Medronho ressalta que o Rio atingirá o pico do novo coronavírus quando registrar entre 55 e 56 mil casos, o que deve acontecer ainda esta semana:
— Mesmo os países europeus que fizeram a abertura na descendência (da curva de casos), com a população bem treinada para isso, o número de casos subiu. Aqui, eu tenho muito medo que exploda. Nenhum país do mundo abriu na ascendência da curva — disse ao Bom Dia Rio, da Rede Globo.
O médico infectologista e professor da UFRJ Rafael Galliez, contrário à reabertura econômica, também destaca o alto número de óbitos domiciliares “sem causa definida” durante a pandemia.

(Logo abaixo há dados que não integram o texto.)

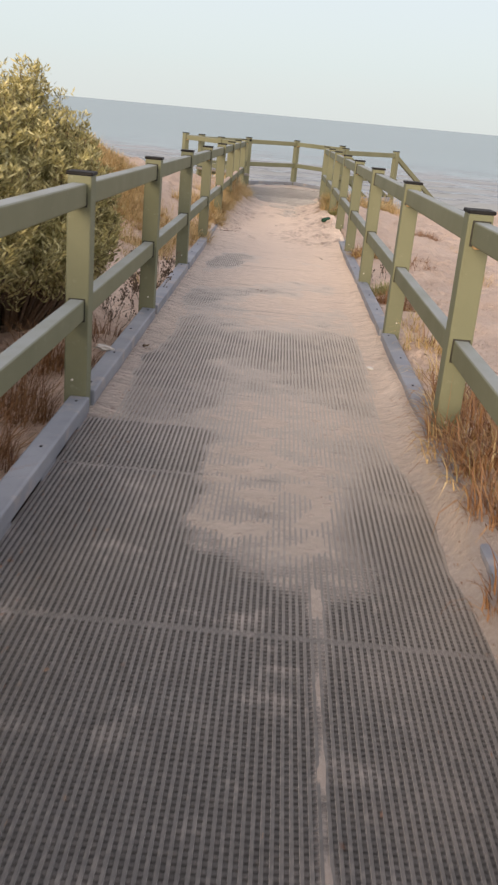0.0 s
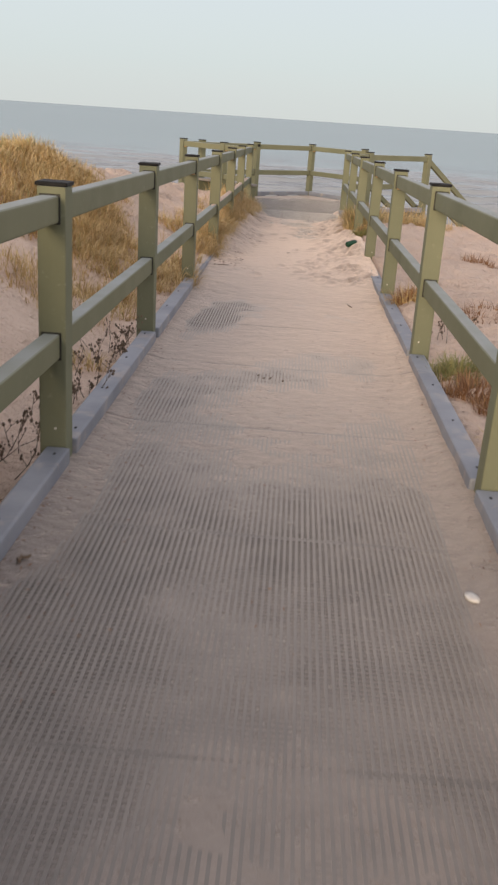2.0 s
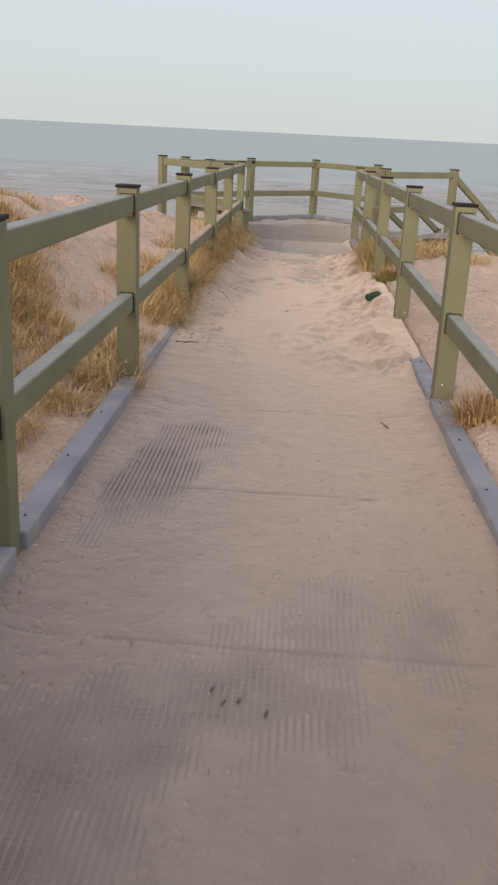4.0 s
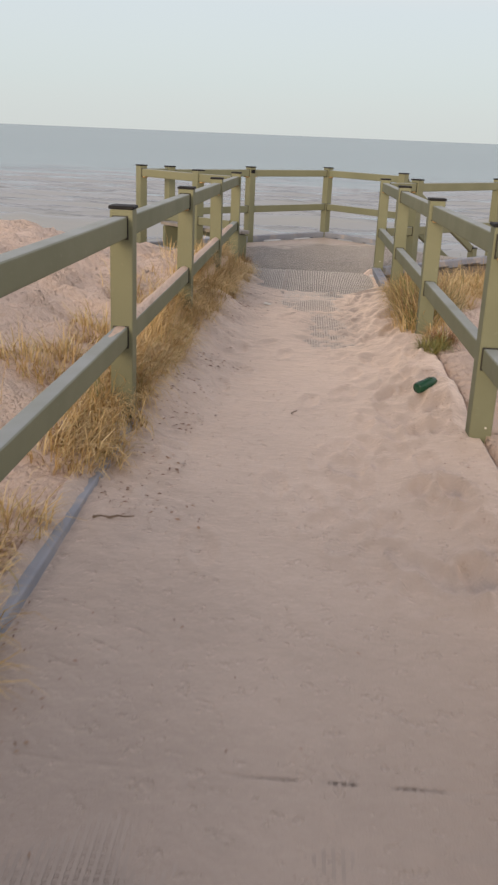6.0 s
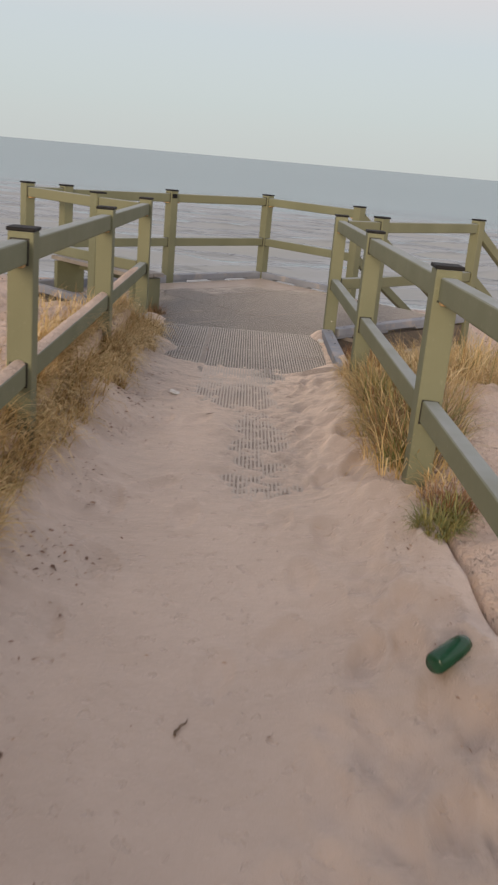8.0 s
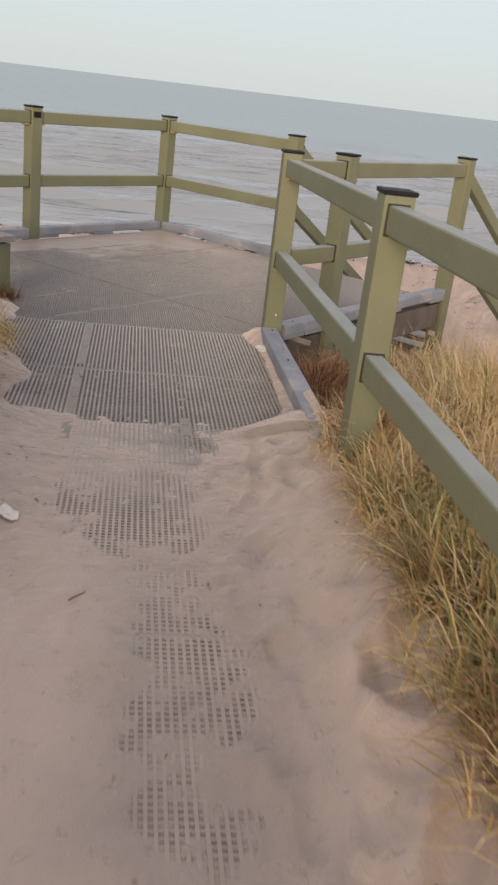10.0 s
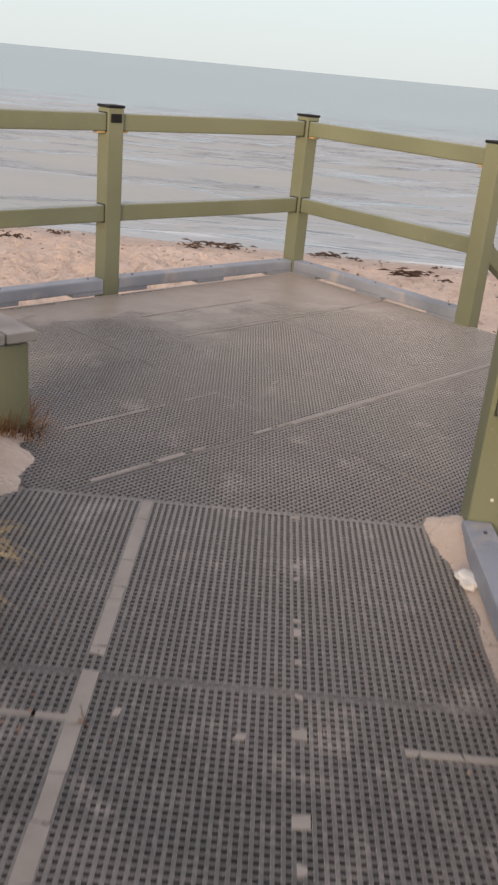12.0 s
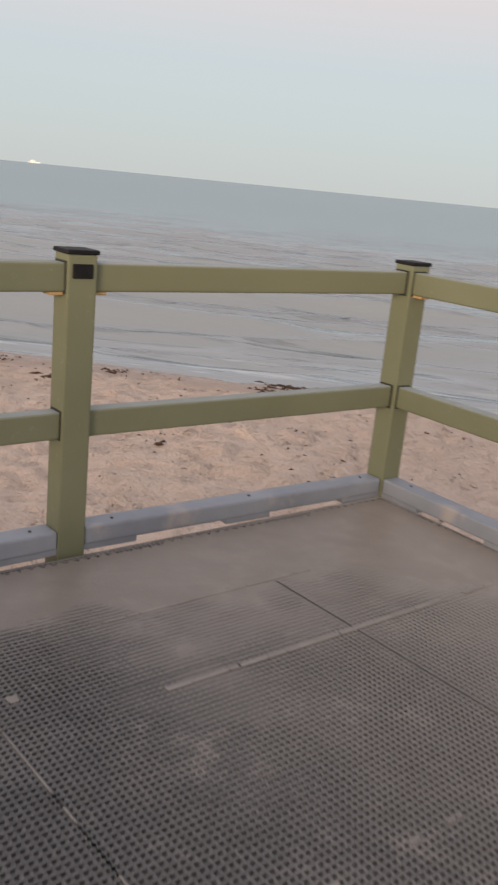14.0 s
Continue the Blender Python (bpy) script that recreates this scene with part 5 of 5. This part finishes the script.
# seaweed cast up in a broken line on the beach
v_, f_ = [], []
for _ in range(340):
    line = rl.random()
    xx = rl.uniform(-16, 16)
    yy = 29.6 + 0.5 * fbm(xx, 0, 0.3, 2) + rl.gauss(0, 0.35) if line < 0.45 else (27.6 + 0.6 * fbm(xx, 3, 0.3, 2) + rl.gauss(0, 0.5) if line < 0.7 else rl.uniform(22.3, 28.8))
    big = rl.random() ** 7
    n = 0.025 + 0.19 * big
    z = whole_ground(xx, yy)
    for _ in range(2 + int(26 * big)):
        a = rl.gauss(0, 0.6)
        cx_, cy_ = xx + rl.gauss(0, n * 0.9), yy + rl.gauss(0, n * 0.3)
        k = len(v_)
        l_, w_ = n * rl.uniform(0.2, 0.7), rl.uniform(0.006, 0.02)
        ux, uy = math.cos(a) * l_, math.sin(a) * l_
        zz = z + rl.uniform(0.0, 0.02 + 0.06 * big)
        v_ += [(cx_ - ux, cy_ - uy, zz), (cx_ + uy * 0.15, cy_ - w_, zz + 0.012), (cx_ + ux, cy_ + uy, zz), (cx_, cy_ + w_, zz + 0.025)]
        f_ += [(k, k + 1, k + 2), (k, k + 2, k + 3)]
for _ in range(620):
    xx, yy = rl.uniform(-12, 12), rl.uniform(21.8, 30.0)
    z, a, n = whole_ground(xx, yy) + 0.012, rl.gauss(0, 0.8), rl.uniform(0.008, 0.035)
    ux, uy = math.cos(a) * n, math.sin(a) * n
    k = len(v_)
    v_ += [(xx - ux, yy - uy, z), (xx + uy * 0.3, yy - ux * 0.3, z + 0.008), (xx + ux, yy + uy, z), (xx - uy * 0.3, yy + ux * 0.3, z + 0.012)]
    f_ += [(k, k + 1, k + 2), (k, k + 2, k + 3)]
alone("seaweed", raw_mesh("seaweed", v_, f_, M_WEED), Matrix.Identity(4), "dark dry seaweed cast up along the tide line", "seaweed", "stuff")


def build_ship():
    x, y = -1154.0, 3000.0
    ob = thing("ship", (x, y, SEA), "small white ship far out on the horizon", "ship")
    part("hull", as_mesh("hull", box_bm(42, 9, 5, 1.2, True, 1), M_HULL), ob, pose(x, y, SEA))
    part("deckhouse", as_mesh("deckhouse", box_bm(14, 7, 5, 0.5, True, 1), M_HULL), ob, pose(x - 8, y, SEA + 4.8))


build_ship()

— Além dos óbitos, os estudos mostram que o índice de reprodução do vírus hoje no Rio ainda é alto, então se aumentar a mobilidade da população nas ruas agora vai ser jogar gasolina no processo.
Para especialistas, o relaxamento do isolamento social deveria aguardar mais cerca de duas semanas. Professor do Instituto de Medicina Social da UERJ, o médico Mario Roberto dal Poz chama de precipitada a abertura feita pela prefeitura:
— O mais correto seria levar essas medidas para além do dia 8, quando a curva deve chegar ao platô —avalia dal Poz, para quem o anúncio do prefeito fez muitos comerciantes “se sentirem autorizados” a abrir, mesmo fora do cronograma.
O professor teme ainda que falte controle sobre os moradores da cidade em relação ao cumprimento das regras, principalmente nas praias.